Пришвин превращает в искусство собственную жизнь, совмещая фенологические заметки хода весны с событиями, персонажами, отношениями своей повседневной жизни, а также со своими мыслями, чувствами, переживаниями и воспоминаниями; он живет и работает в календарном ритме движения планеты, поэтому повседневность получает высокий подтекст. Поэтика «Родников Берендея» соединяет художественность с фенологической информацией, сплетая воедино поэзию и знание. Кроме того, художественная установка писателя на универсальное творчество, результатом которого является не просто создание художественного произведения, но и сближение бытийного и художественного, оборачивается возможностью зарабатывать и жить, о чем он не без удивления записывает: «Мало того, что я жизнь свою обращаю в сказку, я пытаюсь и сказку обернуть в жизнь: получать 18 месяцев по 100 руб.».

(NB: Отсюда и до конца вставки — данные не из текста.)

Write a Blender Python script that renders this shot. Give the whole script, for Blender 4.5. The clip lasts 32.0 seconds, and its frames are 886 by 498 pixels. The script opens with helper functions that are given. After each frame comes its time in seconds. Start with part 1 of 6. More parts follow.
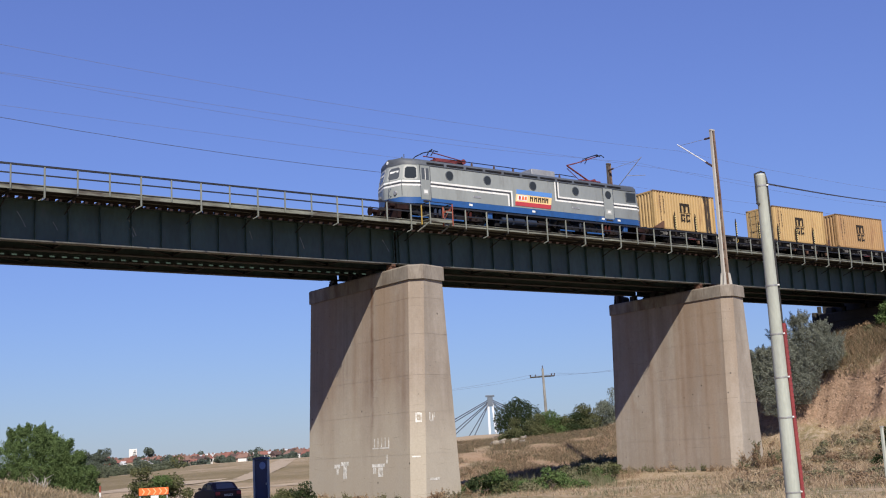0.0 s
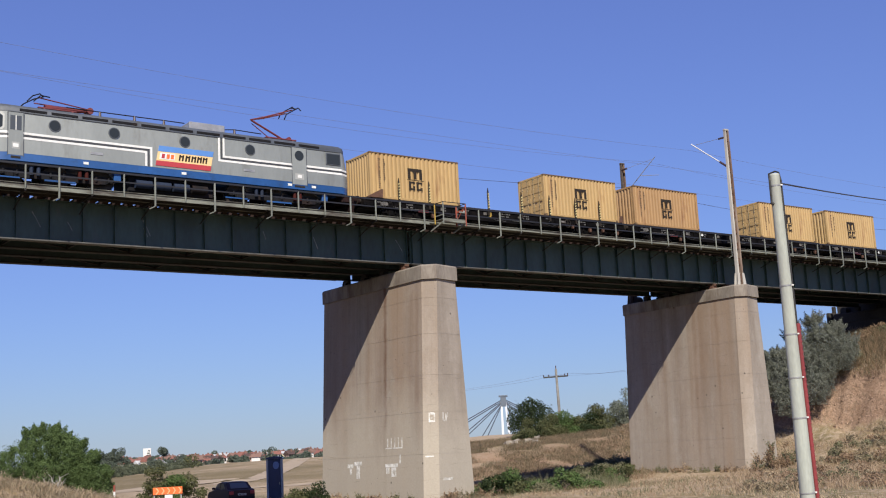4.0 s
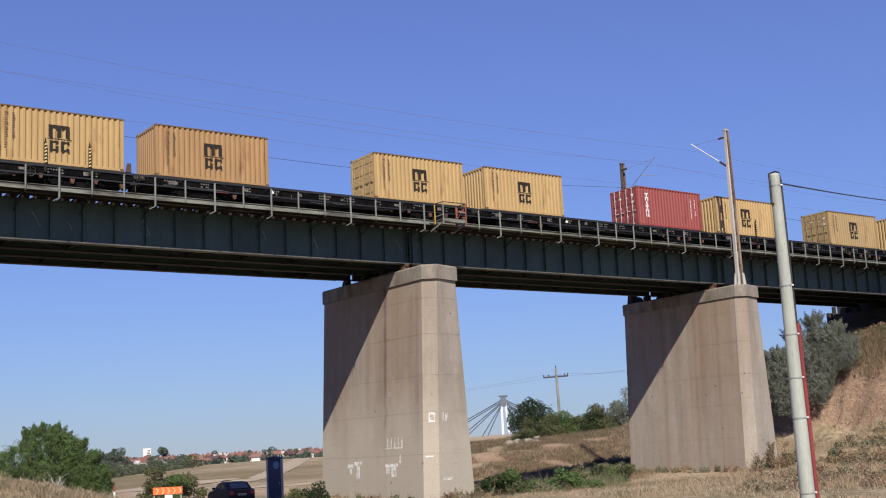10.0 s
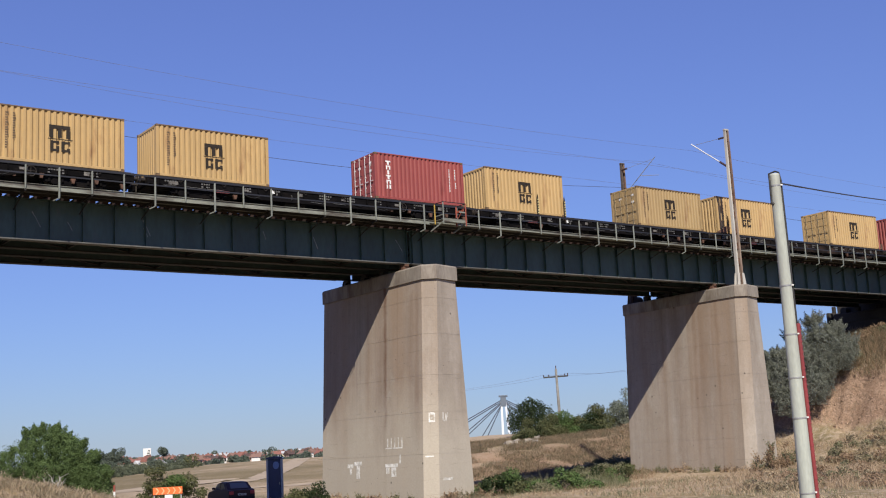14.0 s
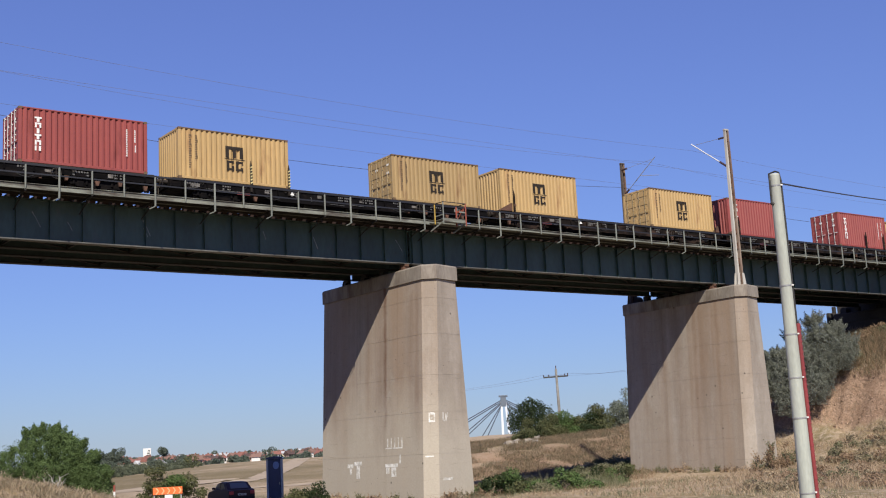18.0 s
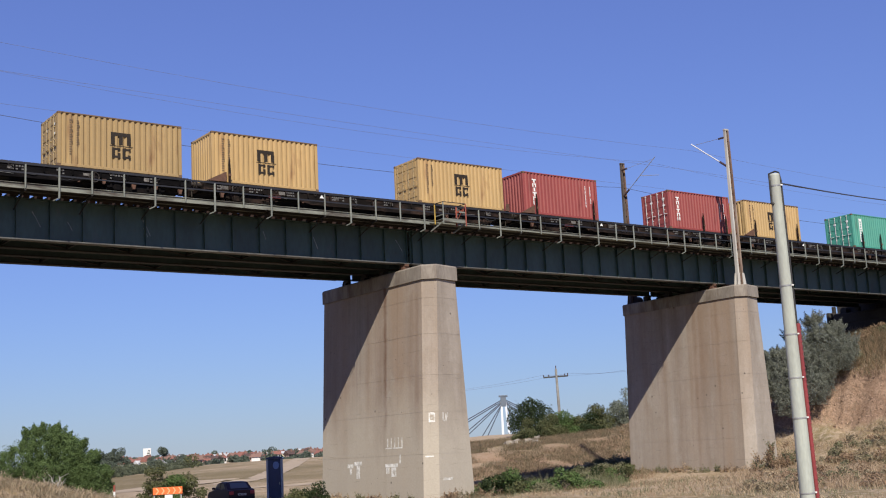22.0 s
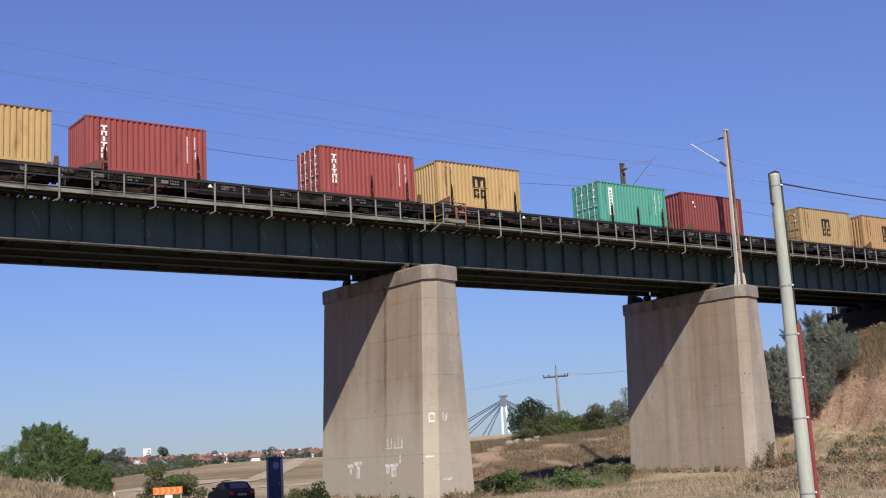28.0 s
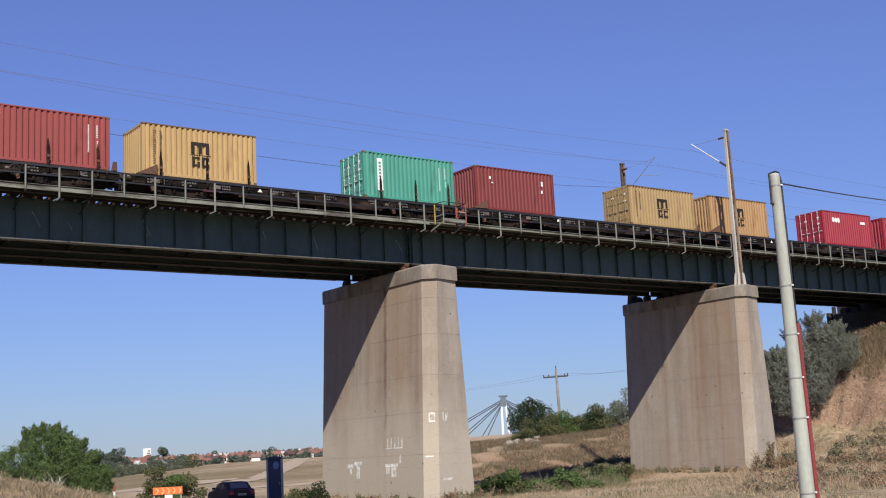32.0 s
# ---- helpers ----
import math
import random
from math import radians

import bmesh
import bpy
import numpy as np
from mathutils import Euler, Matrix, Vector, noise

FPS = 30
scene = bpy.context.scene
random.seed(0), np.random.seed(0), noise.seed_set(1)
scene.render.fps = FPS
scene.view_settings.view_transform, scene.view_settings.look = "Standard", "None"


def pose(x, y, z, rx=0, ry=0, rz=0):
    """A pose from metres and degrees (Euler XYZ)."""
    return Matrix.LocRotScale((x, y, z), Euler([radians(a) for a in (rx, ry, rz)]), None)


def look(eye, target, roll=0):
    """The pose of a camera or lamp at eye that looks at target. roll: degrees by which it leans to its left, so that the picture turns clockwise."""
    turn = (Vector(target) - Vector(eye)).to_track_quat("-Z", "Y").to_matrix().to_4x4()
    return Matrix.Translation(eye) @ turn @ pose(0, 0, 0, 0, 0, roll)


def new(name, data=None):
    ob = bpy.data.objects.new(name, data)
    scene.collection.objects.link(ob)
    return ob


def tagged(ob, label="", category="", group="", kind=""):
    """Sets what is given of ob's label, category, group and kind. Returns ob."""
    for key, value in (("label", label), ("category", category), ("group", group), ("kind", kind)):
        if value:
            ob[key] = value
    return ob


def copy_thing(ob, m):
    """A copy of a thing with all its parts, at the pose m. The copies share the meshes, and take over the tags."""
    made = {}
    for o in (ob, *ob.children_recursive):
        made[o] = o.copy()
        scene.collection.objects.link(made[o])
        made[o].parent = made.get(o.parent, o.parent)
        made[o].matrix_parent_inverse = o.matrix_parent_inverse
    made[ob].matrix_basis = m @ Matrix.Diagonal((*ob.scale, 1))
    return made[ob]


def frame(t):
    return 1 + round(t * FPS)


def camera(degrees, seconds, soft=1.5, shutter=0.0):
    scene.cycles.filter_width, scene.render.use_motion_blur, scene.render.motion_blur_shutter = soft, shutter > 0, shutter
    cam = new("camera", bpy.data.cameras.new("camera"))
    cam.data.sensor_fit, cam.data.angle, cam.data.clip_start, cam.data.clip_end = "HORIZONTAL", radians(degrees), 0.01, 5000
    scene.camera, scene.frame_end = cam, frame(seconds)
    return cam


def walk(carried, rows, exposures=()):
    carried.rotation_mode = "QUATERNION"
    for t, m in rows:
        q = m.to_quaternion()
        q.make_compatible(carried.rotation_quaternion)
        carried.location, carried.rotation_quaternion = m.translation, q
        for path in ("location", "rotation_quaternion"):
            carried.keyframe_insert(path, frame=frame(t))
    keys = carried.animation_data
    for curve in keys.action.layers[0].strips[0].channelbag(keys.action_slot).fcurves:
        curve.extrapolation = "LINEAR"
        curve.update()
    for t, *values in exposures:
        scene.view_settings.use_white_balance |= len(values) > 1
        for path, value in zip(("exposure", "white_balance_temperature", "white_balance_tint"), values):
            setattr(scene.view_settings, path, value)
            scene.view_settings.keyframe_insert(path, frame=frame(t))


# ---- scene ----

В эти же годы Пришвин приходит к необходимости нового критерия оценки современного литературного произведения («Рассказы Микитова — тонкие, сделанные с большим мастерством… и почему-то все-таки скучные», «по-старому хорошо написанный рассказ скучен, нет сцепки с самим собой»). Самым важным оказывается личность автора («насколько раскрыл в себе заложенные возможности») — так Пришвин, о том и не подозревая, вставляет советскую литературу в контекст мировой литературы XX века, для которой этот критерий основополагающий («не сочинил, а раскрыл себя, собственную личность»). Это, помимо всего прочего, открывает некоторую перспективу: внутренняя жизнь писателя (и человека вообще) перестает быть личным делом, а становится фактором культуры — соответственно рост личности становится не только способом существования в чуждой среде, но и способом противостояния, борьбы с ней.